- What the task requires: Leaving out the pictures, please retype each record exactly.
***** Extracted information
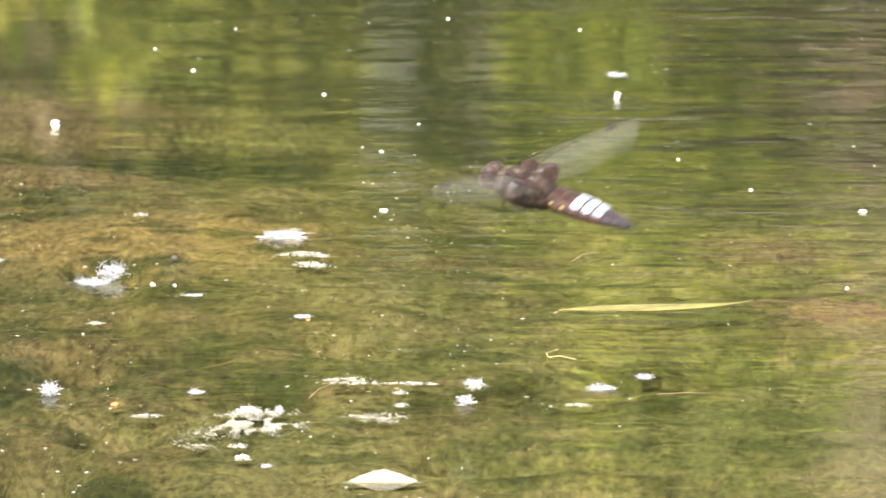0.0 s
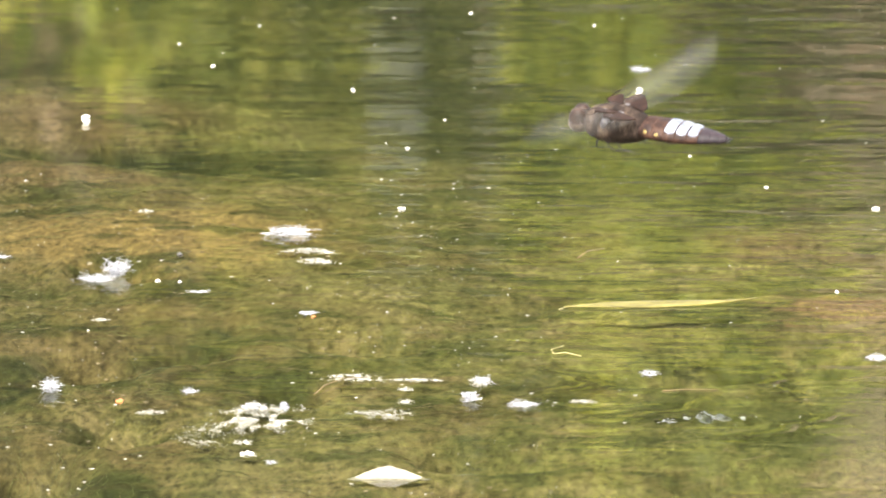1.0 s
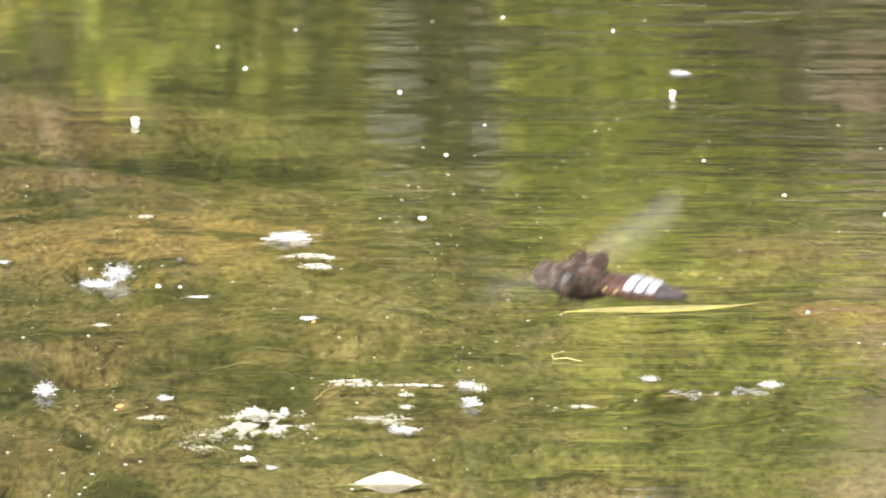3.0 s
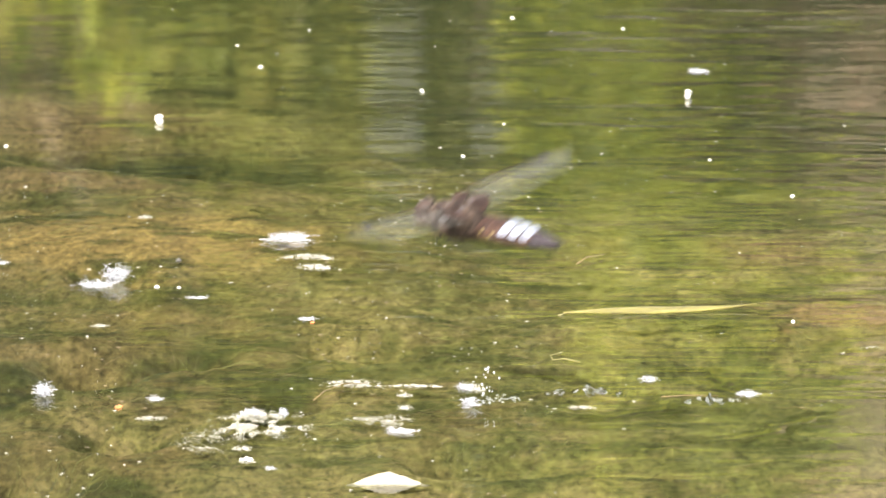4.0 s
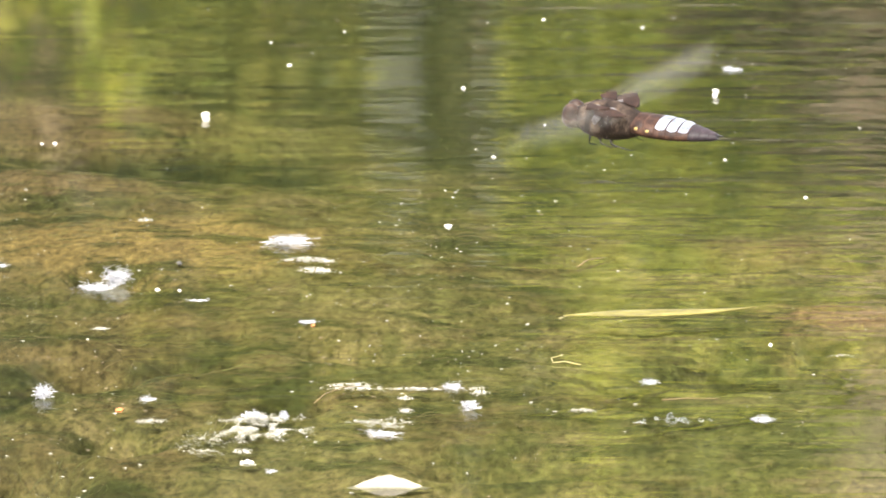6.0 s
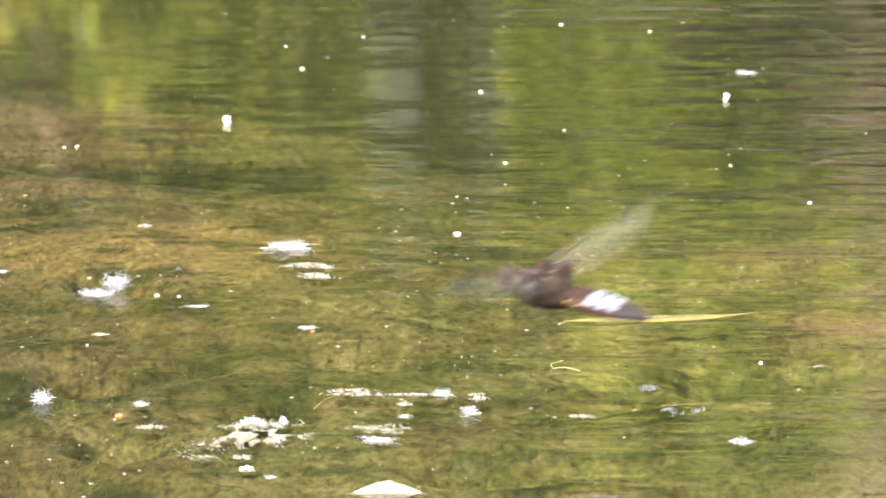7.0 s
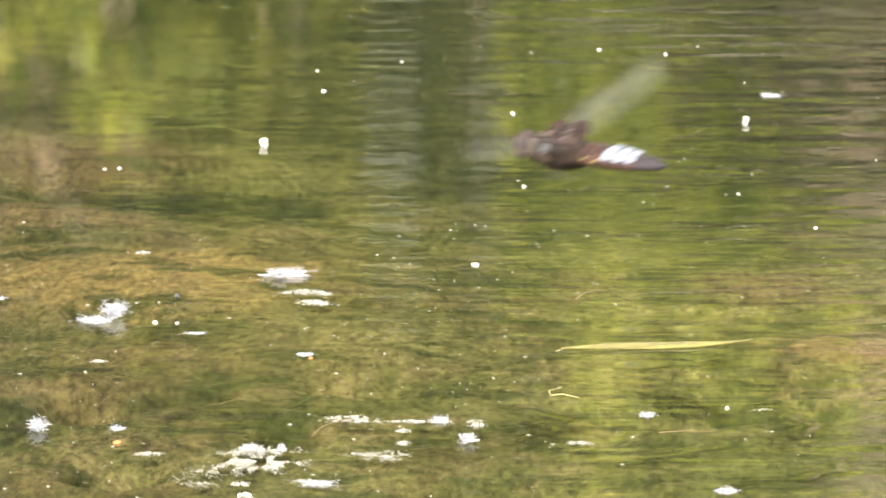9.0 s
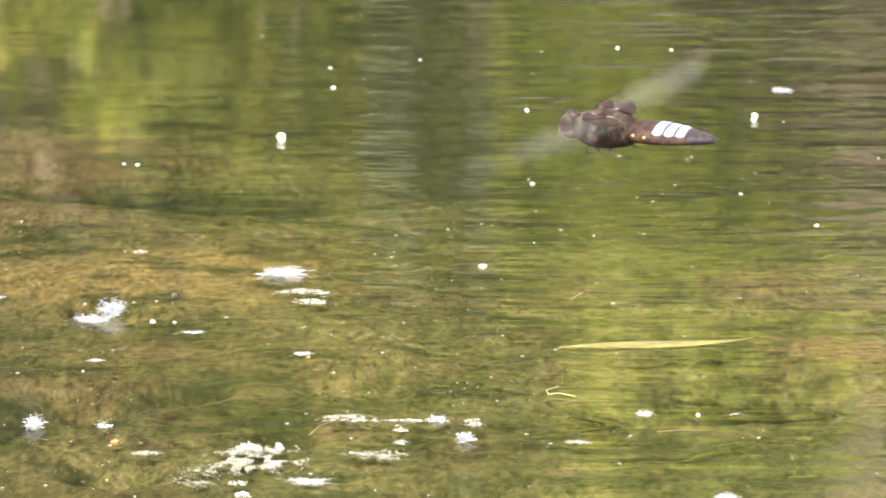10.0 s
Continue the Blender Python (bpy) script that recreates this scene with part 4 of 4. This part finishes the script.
def dragonfly():
    rng = random.Random(12)
    root = tagged(new("dragonfly"), "brown broad-bodied dragonfly with pale blue abdomen, dipping its tail", "dragonfly")
    v, f = loft([(-0.0040, 0, 0.0, 0.0036, 0.0030), (-0.0015, 0, 0.0, 0.0042, 0.0042), (0.0025, 0, 0.0001, 0.0047, 0.0053), (0.0060, 0, 0.0, 0.0048, 0.0055), (0.0092, 0, -0.0003, 0.0044, 0.0050), (0.0118, 0, -0.0005, 0.0036, 0.0041), (0.0134, 0, -0.0004, 0.0026, 0.0030)], 26)
    part("thorax", raw("thorax", v, f, True), HAIRY, root, "hairy brown thorax")
    part("thorax_hair", hairs(rng, 420, (0.0055, 0, -0.0002), 0.0054, 0.0047, 0.0056, 0.0011).mesh("thorax_hair"), HAIRY, root)
    # shoulder stripe, made broad and blue-grey to paint the thorax sheen
    for s in (1, -1):
        for x0, tilt in ((0.0052, 0.0020),):
            pts = [(x0 + tilt * q, s * 0.0040 * math.cos(a), 0.0049 * math.sin(a) - 0.0001) for q, a in ((0, 0.95), (0.4, 0.6), (0.8, 0.25), (1.1, -0.05))]
            vv, ff = tube(pts, (0.0005, 0.0014, 0.0012, 0.0004), 8)
            part("shoulder_stripe_sheen", raw("shoulder_stripe_sheen", vv, ff, True), STRIPESHEEN, root, "pale shoulder stripe with the thorax sheen in its colour")
    head = part("head", raw("head", *loft([(0.0125, 0, -0.0003, 0.0020, 0.0020), (0.0138, 0, -0.0004, 0.0034, 0.0031), (0.0156, 0, -0.0006, 0.0036, 0.0033), (0.0172, 0, -0.0010, 0.0028, 0.0027), (0.0183, 0, -0.0014, 0.0014, 0.0015)], 20), True), CHITIN, root)
    for s in (1, -1):
        bm = bmesh.new()
        bmesh.ops.create_uvsphere(bm, u_segments=18, v_segments=12, radius=1)
        bmesh.ops.transform(bm, matrix=Matrix.Translation((0.0152, s * 0.0014, 0.0003)) @ Matrix.Diagonal((0.0027, 0.0022, 0.0032, 1)), verts=bm.verts)
        for face in bm.faces:
            face.smooth = True
        part("eye", bm, EYE, head, "large brown compound eye")
        vv, ff = tube([(0.0172, s * 0.0006, 0.0007), (0.0186, s * 0.0010, 0.0016)], (0.00012, 0.00004), 4)
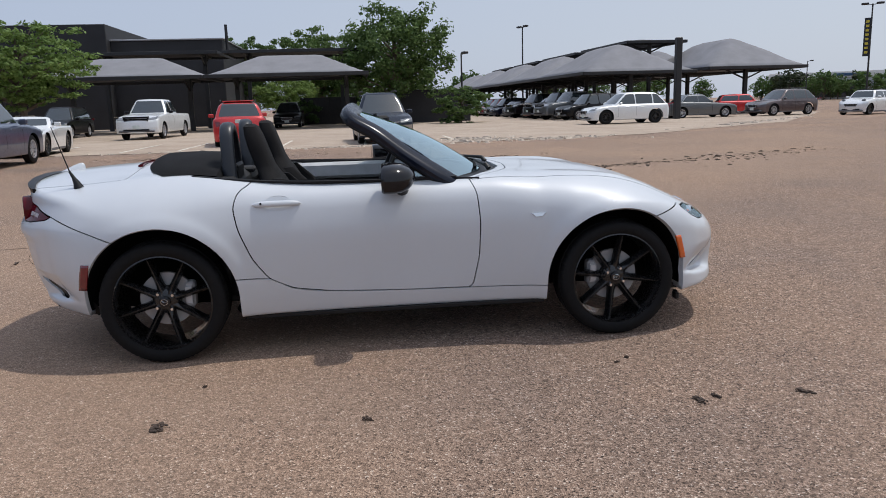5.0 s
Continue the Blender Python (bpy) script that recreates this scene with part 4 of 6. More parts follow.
**********
- Complete response:
0.0 s
1.0 s
3.0 s
4.0 s
6.0 s
7.0 s
9.0 s
10.0 s
Continue the Blender Python (bpy) script that recreates this scene with part 4 of 4. This part finishes the script.
def dragonfly():
    rng = random.Random(12)
    root = tagged(new("dragonfly"), "brown broad-bodied dragonfly with pale blue abdomen, dipping its tail", "dragonfly")
    v, f = loft([(-0.0040, 0, 0.0, 0.0036, 0.0030), (-0.0015, 0, 0.0, 0.0042, 0.0042), (0.0025, 0, 0.0001, 0.0047, 0.0053), (0.0060, 0, 0.0, 0.0048, 0.0055), (0.0092, 0, -0.0003, 0.0044, 0.0050), (0.0118, 0, -0.0005, 0.0036, 0.0041), (0.0134, 0, -0.0004, 0.0026, 0.0030)], 26)
    part("thorax", raw("thorax", v, f, True), HAIRY, root, "hairy brown thorax")
    part("thorax_hair", hairs(rng, 420, (0.0055, 0, -0.0002), 0.0054, 0.0047, 0.0056, 0.0011).mesh("thorax_hair"), HAIRY, root)
    # shoulder stripe, made broad and blue-grey to paint the thorax sheen
    for s in (1, -1):
        for x0, tilt in ((0.0052, 0.0020),):
            pts = [(x0 + tilt * q, s * 0.0040 * math.cos(a), 0.0049 * math.sin(a) - 0.0001) for q, a in ((0, 0.95), (0.4, 0.6), (0.8, 0.25), (1.1, -0.05))]
            vv, ff = tube(pts, (0.0005, 0.0014, 0.0012, 0.0004), 8)
            part("shoulder_stripe_sheen", raw("shoulder_stripe_sheen", vv, ff, True), STRIPESHEEN, root, "pale shoulder stripe with the thorax sheen in its colour")
    head = part("head", raw("head", *loft([(0.0125, 0, -0.0003, 0.0020, 0.0020), (0.0138, 0, -0.0004, 0.0034, 0.0031), (0.0156, 0, -0.0006, 0.0036, 0.0033), (0.0172, 0, -0.0010, 0.0028, 0.0027), (0.0183, 0, -0.0014, 0.0014, 0.0015)], 20), True), CHITIN, root)
    for s in (1, -1):
        bm = bmesh.new()
        bmesh.ops.create_uvsphere(bm, u_segments=18, v_segments=12, radius=1)
        bmesh.ops.transform(bm, matrix=Matrix.Translation((0.0152, s * 0.0014, 0.0003)) @ Matrix.Diagonal((0.0027, 0.0022, 0.0032, 1)), verts=bm.verts)
        for face in bm.faces:
            face.smooth = True
        part("eye", bm, EYE, head, "large brown compound eye")
        vv, ff = tube([(0.0172, s * 0.0006, 0.0007), (0.0186, s * 0.0010, 0.0016)], (0.00012, 0.00004), 4)
5.0 s
Continue the Blender Python (bpy) script that recreates this scene with part 4 of 6. More parts follow.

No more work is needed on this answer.